DATA BLOCK ->

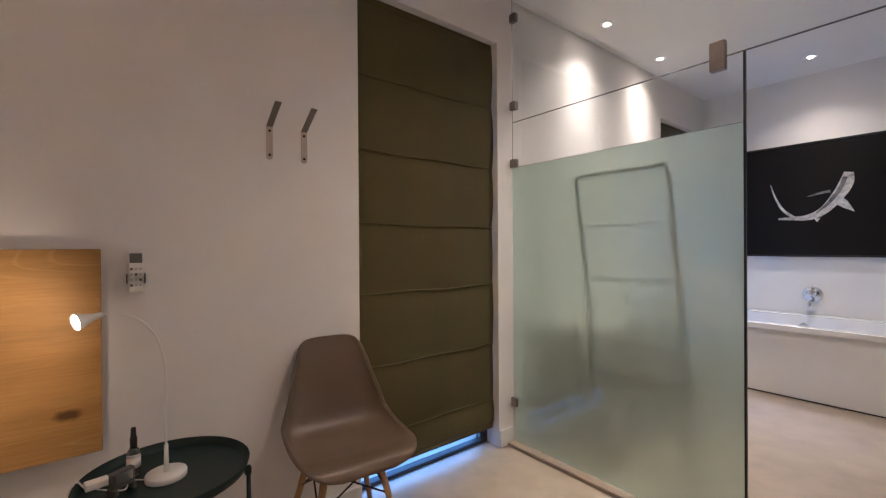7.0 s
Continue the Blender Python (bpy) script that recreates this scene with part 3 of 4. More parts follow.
bottle = thing("spray_bottle", pose(-1.858, -0.165, 0.500), "small clear glass spray bottle with a black cap", "bottle")
part("body", lathe([(0.016, 0), (0.018, 0.003), (0.018, 0.066), (0.013, 0.076), (0.008, 0.082)], 20), BOTTLEGLASS, bottle, "", True)
part("paper_label", lathe([(0.0183, 0.022), (0.0183, 0.052)], 20), WHITEPLASTIC, bottle, "small white paper label", True)
part("cap", lathe([(0.0095, 0.080), (0.0095, 0.112), (0.0075, 0.114), (0.0065, 0.140), (0.005, 0.142)], 18), BLACK, bottle, "", True)
clock = thing("small_clock", pose(-1.888, -0.258, 0.500, 0, 0, 30), "tiny grey folding bedside gadget with a screen", "clock")
part("case", box(-0.030, 0.030, -0.011, 0.011, 0.015, 0.062, 0.004), GREYPLASTIC, clock)
part("screen", box(-0.022, 0.022, -0.0125, -0.0108, 0.030, 0.056, 0.0005), STEEL, clock)
part("foot", box(-0.030, -0.019, -0.018, 0.018, 0.0, 0.017, 0.002), GREYPLASTIC, clock)
part("foot", box(0.019, 0.030, -0.018, 0.018, 0.0, 0.017, 0.002), GREYPLASTIC, clock)
adapter = thing("plug_adapter", pose(-1.945, -0.185, 0.500, 0, 0, 10), "small white charging adapter with a cable", "adapter")
part("block", box(-0.028, 0.028, -0.018, 0.018, 0.0, 0.02, 0.004), WHITEPLASTIC, adapter)
part("cable", tube(smooth_line([(-0.028, 0, 0.01), (-0.045, -0.005, 0.034), (-0.062, -0.008, 0.01), (-0.066, 0.0, -0.10), (-0.06, 0.02, -0.19), (-0.075, 0.06, -0.10), (-0.085, 0.07, -0.17), (-0.12, 0.14, -0.16), (-0.17, 0.215, -0.155)], 6), 0.0028, 6), WHITEPLASTIC, adapter, "", True)

socket = thing("wall_socket", pose(-2.125, 0, 0.33), "white double wall socket with a plugged-in charger", "socket")
part("back_plate", box(-0.062, 0.062, -0.006, 0, -0.060, 0.060, 0.002), WHITEPLASTIC, socket)
part("plate", box(-0.058, 0.058, -0.011, -0.006, -0.056, 0.056, 0.003), WHITEPLASTIC, socket)
part("rocker_switch", box(-0.040, -0.022, -0.013, -0.009, 0.02, 0.042, 0.002), WHITEPLASTIC, socket)
part("rocker_switch", box(-0.018, 0.0, -0.013, -0.009, 0.02, 0.042, 0.002), WHITEPLASTIC, socket)
for x, z in ((-0.036, -0.01), (-0.026, -0.028), (-0.046, -0.028)):
    part("pin_hole", lathe([(0.004, 0), (0.004, 0.001)], 10, Matrix.Translation((x, -0.0102, z)) @ pose(0, 0, 0, 90, 0, 0)), BLACK, socket)
part("charger", box(0.006, 0.046, -0.045, -0.010, -0.035, 0.008, 0.006), WHITEPLASTIC, socket)

remote = thing("remote_control", pose(-1.842, -0.004, 1.04), "white air conditioner remote in a clear wall holder", "remote")
part("body", box(-0.022, 0.022, -0.022, -0.003, 0.0, 0.137, 0.005), WHITEPLASTIC, remote)
part("screen", box(-0.017, 0.017, -0.0235, -0.0215, 0.098, 0.13, 0.001), GREYPLASTIC, remote, "dark display")
for r in range(4):
    for c in range(3):
        part("button", box(-0.016 + c * 0.012, -0.008 + c * 0.012, -0.0235, -0.0215, 0.02 + r * 0.018, 0.028 + r * 0.018, 0.001), GREYPLASTIC if (r + c) % 3 == 0 else STEEL, remote)
part("holder", box(-0.026, 0.026, -0.0265, -0.0245, 0.03, 0.062, 0.0008), PANE, remote, "clear holder band")
for s in (-1, 1):
    part("holder_side", box(s * 0.0245 - 0.0015, s * 0.0245 + 0.0015, -0.0265, 0.003, 0.03, 0.062, 0.0005), GREYPLASTIC, remote)


# ---- coat hooks ----
def coat_plate():
    """Flat strip, square at the bend and round at the foot."""
    bm = bmesh.new()
    line = [(0.0125, 0.0), (-0.0125, 0.0)] + [(-0.0125 * math.cos(math.pi * k / 8), -0.124 - 0.0125 * math.sin(math.pi * k / 8)) for k in range(9)]
    f = bm.faces.new([bm.verts.new((x, 0, z)) for x, z in line])
    out = bmesh.ops.extrude_face_region(bm, geom=[f])
    for v in out["geom"]:
        if isinstance(v, bmesh.types.BMVert):
            v.co.y -= 0.004
    bmesh.ops.recalc_face_normals(bm, faces=bm.faces)
    return bm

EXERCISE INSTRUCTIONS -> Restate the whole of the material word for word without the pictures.

OUTPUT ->
7.0 s
Continue the Blender Python (bpy) script that recreates this scene with part 3 of 4. More parts follow.
bottle = thing("spray_bottle", pose(-1.858, -0.165, 0.500), "small clear glass spray bottle with a black cap", "bottle")
part("body", lathe([(0.016, 0), (0.018, 0.003), (0.018, 0.066), (0.013, 0.076), (0.008, 0.082)], 20), BOTTLEGLASS, bottle, "", True)
part("paper_label", lathe([(0.0183, 0.022), (0.0183, 0.052)], 20), WHITEPLASTIC, bottle, "small white paper label", True)
part("cap", lathe([(0.0095, 0.080), (0.0095, 0.112), (0.0075, 0.114), (0.0065, 0.140), (0.005, 0.142)], 18), BLACK, bottle, "", True)
clock = thing("small_clock", pose(-1.888, -0.258, 0.500, 0, 0, 30), "tiny grey folding bedside gadget with a screen", "clock")
part("case", box(-0.030, 0.030, -0.011, 0.011, 0.015, 0.062, 0.004), GREYPLASTIC, clock)
part("screen", box(-0.022, 0.022, -0.0125, -0.0108, 0.030, 0.056, 0.0005), STEEL, clock)
part("foot", box(-0.030, -0.019, -0.018, 0.018, 0.0, 0.017, 0.002), GREYPLASTIC, clock)
part("foot", box(0.019, 0.030, -0.018, 0.018, 0.0, 0.017, 0.002), GREYPLASTIC, clock)
adapter = thing("plug_adapter", pose(-1.945, -0.185, 0.500, 0, 0, 10), "small white charging adapter with a cable", "adapter")
part("block", box(-0.028, 0.028, -0.018, 0.018, 0.0, 0.02, 0.004), WHITEPLASTIC, adapter)
part("cable", tube(smooth_line([(-0.028, 0, 0.01), (-0.045, -0.005, 0.034), (-0.062, -0.008, 0.01), (-0.066, 0.0, -0.10), (-0.06, 0.02, -0.19), (-0.075, 0.06, -0.10), (-0.085, 0.07, -0.17), (-0.12, 0.14, -0.16), (-0.17, 0.215, -0.155)], 6), 0.0028, 6), WHITEPLASTIC, adapter, "", True)

socket = thing("wall_socket", pose(-2.125, 0, 0.33), "white double wall socket with a plugged-in charger", "socket")
part("back_plate", box(-0.062, 0.062, -0.006, 0, -0.060, 0.060, 0.002), WHITEPLASTIC, socket)
part("plate", box(-0.058, 0.058, -0.011, -0.006, -0.056, 0.056, 0.003), WHITEPLASTIC, socket)
part("rocker_switch", box(-0.040, -0.022, -0.013, -0.009, 0.02, 0.042, 0.002), WHITEPLASTIC, socket)
part("rocker_switch", box(-0.018, 0.0, -0.013, -0.009, 0.02, 0.042, 0.002), WHITEPLASTIC, socket)
for x, z in ((-0.036, -0.01), (-0.026, -0.028), (-0.046, -0.028)):
    part("pin_hole", lathe([(0.004, 0), (0.004, 0.001)], 10, Matrix.Translation((x, -0.0102, z)) @ pose(0, 0, 0, 90, 0, 0)), BLACK, socket)
part("charger", box(0.006, 0.046, -0.045, -0.010, -0.035, 0.008, 0.006), WHITEPLASTIC, socket)

remote = thing("remote_control", pose(-1.842, -0.004, 1.04), "white air conditioner remote in a clear wall holder", "remote")
part("body", box(-0.022, 0.022, -0.022, -0.003, 0.0, 0.137, 0.005), WHITEPLASTIC, remote)
part("screen", box(-0.017, 0.017, -0.0235, -0.0215, 0.098, 0.13, 0.001), GREYPLASTIC, remote, "dark display")
for r in range(4):
    for c in range(3):
        part("button", box(-0.016 + c * 0.012, -0.008 + c * 0.012, -0.0235, -0.0215, 0.02 + r * 0.018, 0.028 + r * 0.018, 0.001), GREYPLASTIC if (r + c) % 3 == 0 else STEEL, remote)
part("holder", box(-0.026, 0.026, -0.0265, -0.0245, 0.03, 0.062, 0.0008), PANE, remote, "clear holder band")
for s in (-1, 1):
    part("holder_side", box(s * 0.0245 - 0.0015, s * 0.0245 + 0.0015, -0.0265, 0.003, 0.03, 0.062, 0.0005), GREYPLASTIC, remote)


# ---- coat hooks ----
def coat_plate():
    """Flat strip, square at the bend and round at the foot."""
    bm = bmesh.new()
    line = [(0.0125, 0.0), (-0.0125, 0.0)] + [(-0.0125 * math.cos(math.pi * k / 8), -0.124 - 0.0125 * math.sin(math.pi * k / 8)) for k in range(9)]
    f = bm.faces.new([bm.verts.new((x, 0, z)) for x, z in line])
    out = bmesh.ops.extrude_face_region(bm, geom=[f])
    for v in out["geom"]:
        if isinstance(v, bmesh.types.BMVert):
            v.co.y -= 0.004
    bmesh.ops.recalc_face_normals(bm, faces=bm.faces)
    return bm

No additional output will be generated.